### What you are asked to do
Pictures stay out of this copy, which runs from the first line of the material through the line containing "scene = bpy.context.scene".
Begin
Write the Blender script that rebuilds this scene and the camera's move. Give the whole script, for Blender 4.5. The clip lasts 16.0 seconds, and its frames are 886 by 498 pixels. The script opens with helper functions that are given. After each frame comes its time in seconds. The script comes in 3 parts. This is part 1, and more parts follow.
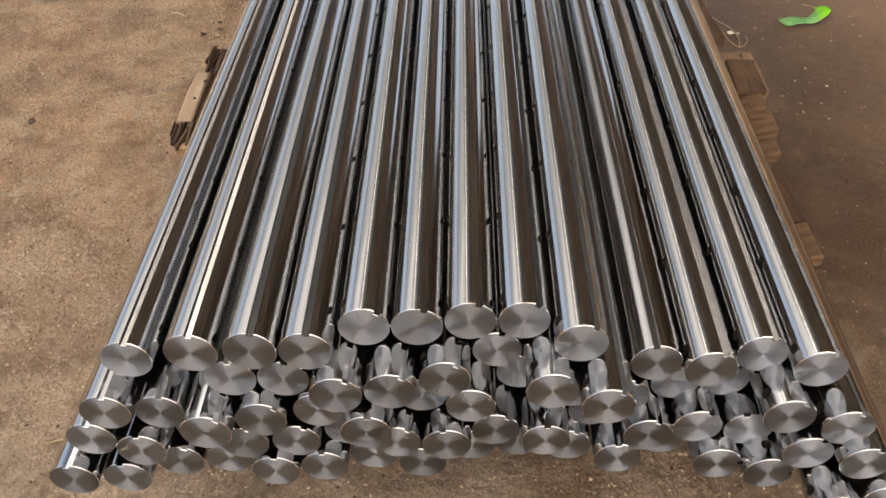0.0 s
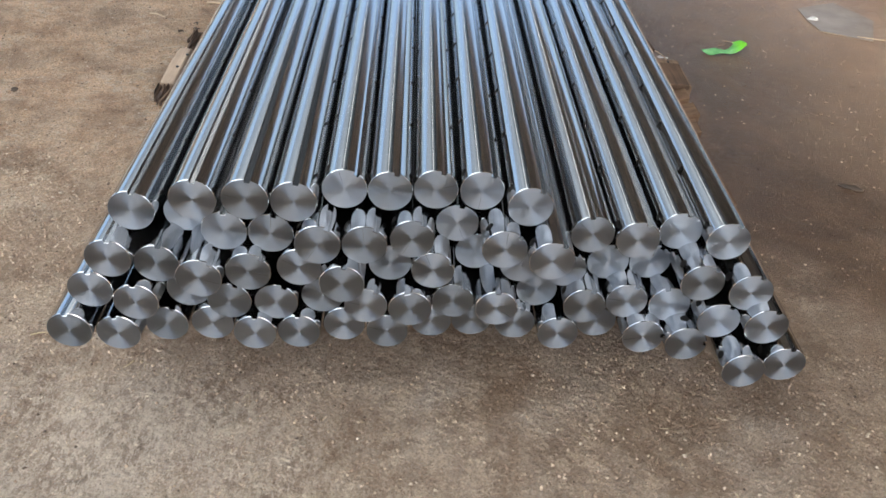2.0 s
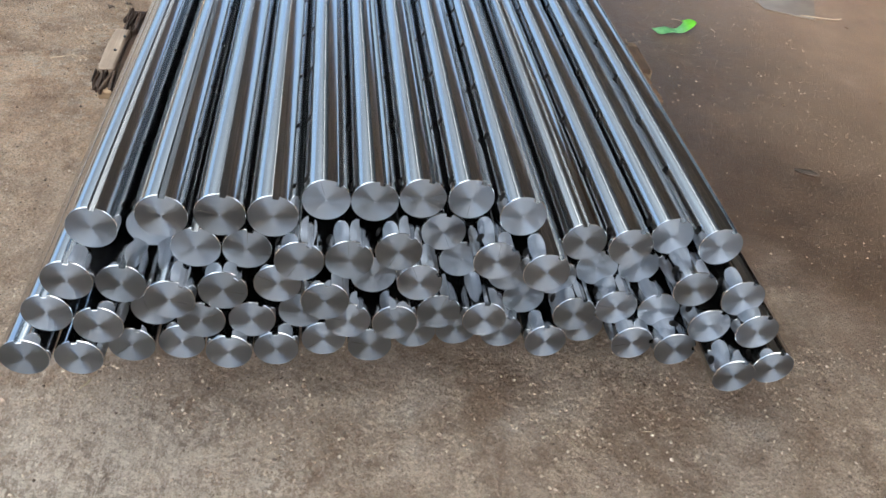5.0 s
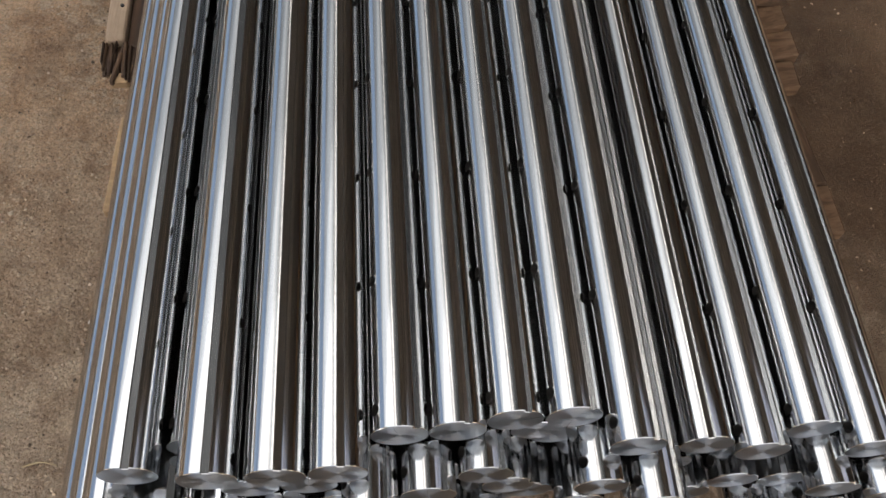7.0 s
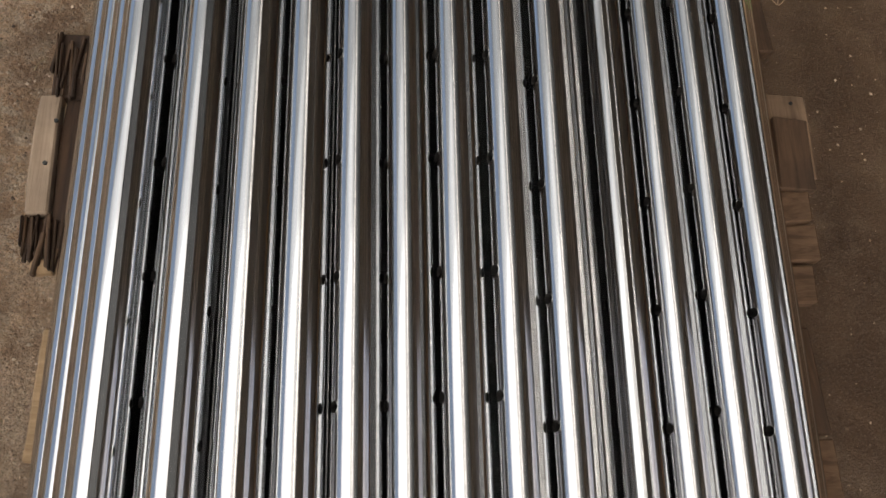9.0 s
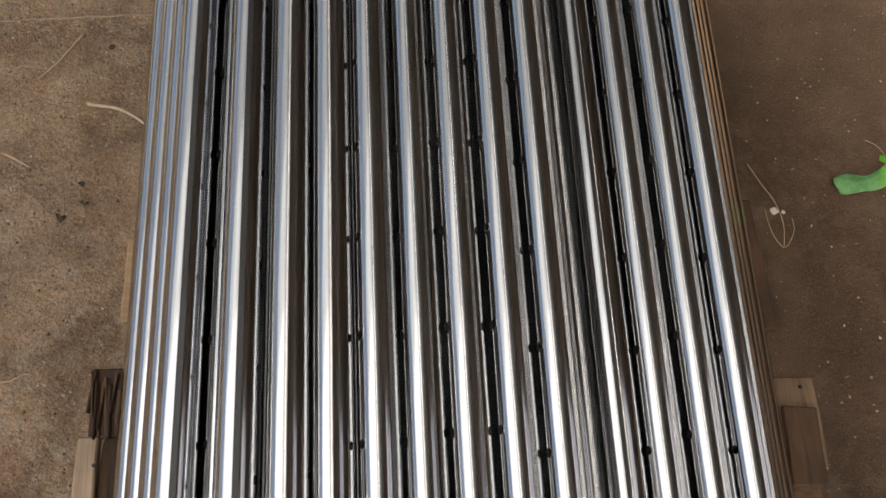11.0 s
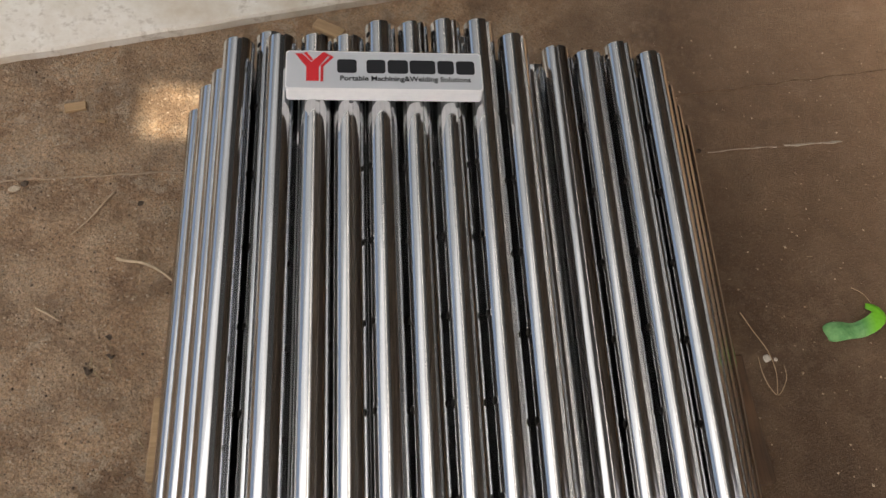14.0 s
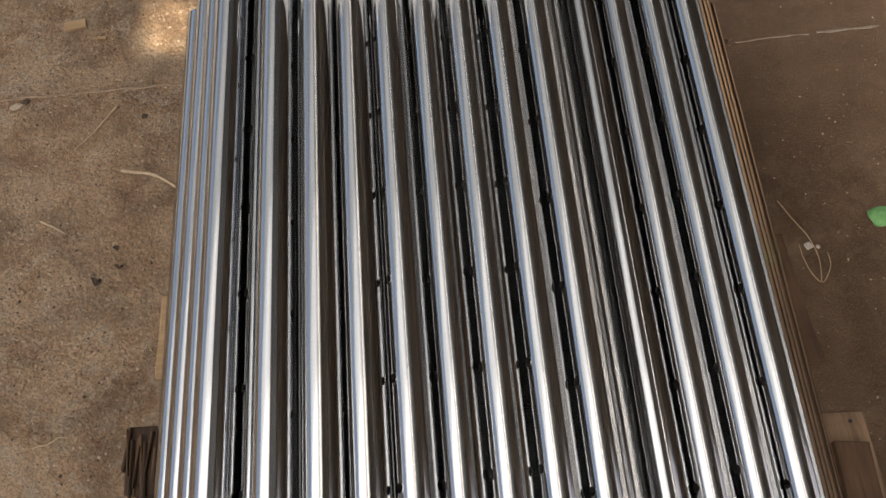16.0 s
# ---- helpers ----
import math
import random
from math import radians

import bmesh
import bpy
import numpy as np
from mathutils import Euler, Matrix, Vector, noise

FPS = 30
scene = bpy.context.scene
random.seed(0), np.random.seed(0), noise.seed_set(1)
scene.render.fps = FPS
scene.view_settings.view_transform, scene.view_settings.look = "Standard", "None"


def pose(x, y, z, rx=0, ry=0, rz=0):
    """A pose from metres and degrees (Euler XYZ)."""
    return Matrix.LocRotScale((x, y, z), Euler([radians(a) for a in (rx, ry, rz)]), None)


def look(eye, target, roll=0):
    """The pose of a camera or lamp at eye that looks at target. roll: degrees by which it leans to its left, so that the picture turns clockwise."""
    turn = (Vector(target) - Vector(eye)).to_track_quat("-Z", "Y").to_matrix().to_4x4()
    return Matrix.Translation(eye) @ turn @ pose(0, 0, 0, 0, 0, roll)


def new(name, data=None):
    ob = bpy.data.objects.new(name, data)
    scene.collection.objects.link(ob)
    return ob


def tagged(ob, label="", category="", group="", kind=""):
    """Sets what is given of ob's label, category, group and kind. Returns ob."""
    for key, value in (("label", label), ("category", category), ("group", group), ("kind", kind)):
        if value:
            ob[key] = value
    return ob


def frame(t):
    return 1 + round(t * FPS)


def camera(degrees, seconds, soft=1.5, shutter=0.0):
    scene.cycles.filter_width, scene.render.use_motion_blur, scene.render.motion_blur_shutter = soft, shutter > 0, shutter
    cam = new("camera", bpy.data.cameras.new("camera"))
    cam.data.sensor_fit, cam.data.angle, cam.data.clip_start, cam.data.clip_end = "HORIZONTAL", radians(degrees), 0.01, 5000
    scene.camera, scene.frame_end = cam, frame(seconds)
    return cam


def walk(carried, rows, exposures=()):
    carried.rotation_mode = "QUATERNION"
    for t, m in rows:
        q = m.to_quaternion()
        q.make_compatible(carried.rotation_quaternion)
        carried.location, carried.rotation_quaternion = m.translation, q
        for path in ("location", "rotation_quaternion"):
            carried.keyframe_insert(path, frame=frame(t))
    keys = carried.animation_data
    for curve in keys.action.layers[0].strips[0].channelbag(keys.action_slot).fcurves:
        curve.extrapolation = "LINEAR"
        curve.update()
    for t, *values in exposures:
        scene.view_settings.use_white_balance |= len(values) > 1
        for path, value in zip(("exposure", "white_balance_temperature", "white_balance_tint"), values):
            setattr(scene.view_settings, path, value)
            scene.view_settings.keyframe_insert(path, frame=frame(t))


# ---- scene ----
cam = camera(56.55, 16.0)
PATH = [
    (0, (0.1339, -0.6501, 1.0649), (0.1157, 0.094, 0.3971), -1.09),
    (0.5, (0.0858, -0.775, 1.0222), (0.0932, 0.0114, 0.4046), -0.28),
    (1, (0.0574, -0.8637, 1.0019), (0.1225, -0.0559, 0.4159), 3.76),
    (1.5, (0.0734, -0.9114, 0.9764), (0.138, -0.0902, 0.4095), 4.12),
    (2, (0.0994, -0.9434, 0.9514), (0.154, -0.1339, 0.3669), 4.33),
    (2.5, (0.0922, -0.9857, 0.9195), (0.1341, -0.1911, 0.3139), 5.73),
    (3, (0.0894, -1.0123, 0.8995), (0.1304, -0.2451, 0.2594), 7.34),
    (3.5, (0.0869, -1.0134, 0.8909), (0.1489, -0.2719, 0.2229), 8.88),
    (4, (0.0737, -0.9929, 0.8983), (0.1585, -0.2554, 0.2282), 9.06),
    (4.5, (0.0474, -0.9484, 0.9184), (0.1712, -0.1935, 0.2743), 8.58),
    (5, (0.0217, -0.8556, 0.9604), (0.1667, -0.0779, 0.3487), 7.33),
    (5.2, (0.0146, -0.8106, 0.9824), (0.1473, -0.0333, 0.3674), 6.72),
    (7.3, (0.0021, -0.2224, 1.2284), (0.083, 0.2444, 0.3477), 7.06),
    (7.5, (-0.0044, -0.1991, 1.2433), (0.0857, 0.2504, 0.3545), 8.51),
    (8, (-0.0084, -0.0996, 1.2391), (0.1122, 0.2795, 0.3217), 15.52),
    (8.2, (-0.0089, -0.0016, 1.2499), (0.1223, 0.3309, 0.316), 20.08),
    (10.3, (0.0167, 0.6246, 1.4185), (0.1461, 0.9667, 0.4878), 20.87),
    (10.5, (0.0124, 0.6663, 1.4486), (0.1353, 1.0082, 0.517), 19.02),
    (11, (-0.0039, 0.7629, 1.5166), (0.1024, 1.1145, 0.5865), 14.66),
    (11.5, (-0.0209, 0.8301, 1.556), (0.0942, 1.2088, 0.6377), 14.00),
    (12, (-0.033, 0.8352, 1.6092), (0.0872, 1.2468, 0.7058), 13.73),
    (12.5, (-0.0307, 0.8418, 1.6415), (0.0845, 1.2668, 0.7436), 13.49),
    (13, (-0.0412, 0.8733, 1.6512), (0.0742, 1.3016, 0.755), 13.70),
    (13.5, (-0.0337, 0.8837, 1.6605), (0.0776, 1.3186, 0.7669), 12.74),
    (14, (-0.0313, 0.8703, 1.6584), (0.0774, 1.3075, 0.7656), 12.10),
    (14.5, (-0.0367, 0.862, 1.6472), (0.0666, 1.3013, 0.7548), 11.45),
    (15, (-0.03, 0.8421, 1.6119), (0.0646, 1.2829, 0.7193), 9.93),
    (15.5, (-0.0183, 0.7892, 1.5567), (0.0631, 1.2276, 0.6616), 7.71),
    (16, (-0.004, 0.7178, 1.4943), (0.0684, 1.1545, 0.5976), 5.43),
]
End
### Exercise result
Write the Blender script that rebuilds this scene and the camera's move. Give the whole script, for Blender 4.5. The clip lasts 16.0 seconds, and its frames are 886 by 498 pixels. The script opens with helper functions that are given. After each frame comes its time in seconds. The script comes in 3 parts. This is part 1, and more parts follow.
0.0 s
2.0 s
5.0 s
7.0 s
9.0 s
11.0 s
14.0 s
16.0 s
# ---- helpers ----
import math
import random
from math import radians

import bmesh
import bpy
import numpy as np
from mathutils import Euler, Matrix, Vector, noise

FPS = 30
scene = bpy.context.scene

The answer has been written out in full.